>> Start

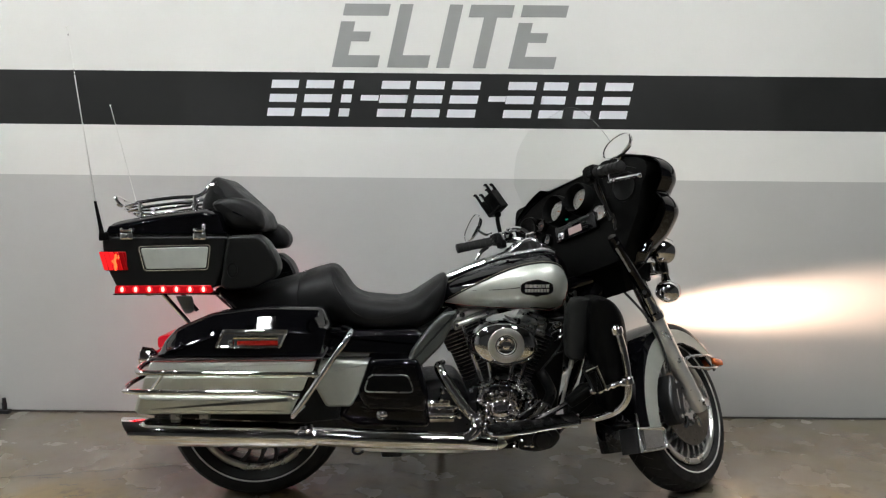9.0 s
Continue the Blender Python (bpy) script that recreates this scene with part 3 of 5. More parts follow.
# batwing fairing: outer shell wrapped round the nose
LEV = [(0.785, 0.150, 1.26, 1.35), (0.82, 0.200, 1.25, 1.385), (0.85, 0.232, 1.24, 1.40), (0.885, 0.318, 1.235, 1.40), (0.92, 0.366, 1.23, 1.405), (0.958, 0.398, 1.225, 1.41), (0.995, 0.396, 1.222, 1.41), (1.027, 0.380, 1.22, 1.41), (1.045, 0.398, 1.215, 1.405), (1.070, 0.428, 1.205, 1.40), (1.112, 0.432, 1.20, 1.395), (1.150, 0.404, 1.195, 1.38), (1.180, 0.345, 1.195, 1.365), (1.208, 0.285, 1.20, 1.345), (1.232, 0.22, 1.21, 1.33)]
SPL = spline([(a, b, c) for a, b, c, d in LEV], 4)
SPN = spline([(a, d - 0.013, 0) for a, b, c, d in LEV], 4)


def fairing_ring(s, q, off=0.0, n=36):
    out = []
    for k in range(n + 1):
        u = -math.pi / 2 + math.pi * k / n
        w = s[1] - off
        y = w * math.copysign(abs(math.sin(u)) ** 0.80, math.sin(u)) * (0.80 if u > 0 else 1)
        x = s[2] + (q[1] - off - s[2]) * abs(math.cos(u)) ** 0.62
        out.append((x, y, s[0]))
    return out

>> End

» **What needs to be done**
Every line above should be returned word for word, with the pictures left behind.

» **Task result**
9.0 s
Continue the Blender Python (bpy) script that recreates this scene with part 3 of 5. More parts follow.
# batwing fairing: outer shell wrapped round the nose
LEV = [(0.785, 0.150, 1.26, 1.35), (0.82, 0.200, 1.25, 1.385), (0.85, 0.232, 1.24, 1.40), (0.885, 0.318, 1.235, 1.40), (0.92, 0.366, 1.23, 1.405), (0.958, 0.398, 1.225, 1.41), (0.995, 0.396, 1.222, 1.41), (1.027, 0.380, 1.22, 1.41), (1.045, 0.398, 1.215, 1.405), (1.070, 0.428, 1.205, 1.40), (1.112, 0.432, 1.20, 1.395), (1.150, 0.404, 1.195, 1.38), (1.180, 0.345, 1.195, 1.365), (1.208, 0.285, 1.20, 1.345), (1.232, 0.22, 1.21, 1.33)]
SPL = spline([(a, b, c) for a, b, c, d in LEV], 4)
SPN = spline([(a, d - 0.013, 0) for a, b, c, d in LEV], 4)


def fairing_ring(s, q, off=0.0, n=36):
    out = []
    for k in range(n + 1):
        u = -math.pi / 2 + math.pi * k / n
        w = s[1] - off
        y = w * math.copysign(abs(math.sin(u)) ** 0.80, math.sin(u)) * (0.80 if u > 0 else 1)
        x = s[2] + (q[1] - off - s[2]) * abs(math.cos(u)) ** 0.62
        out.append((x, y, s[0]))
    return out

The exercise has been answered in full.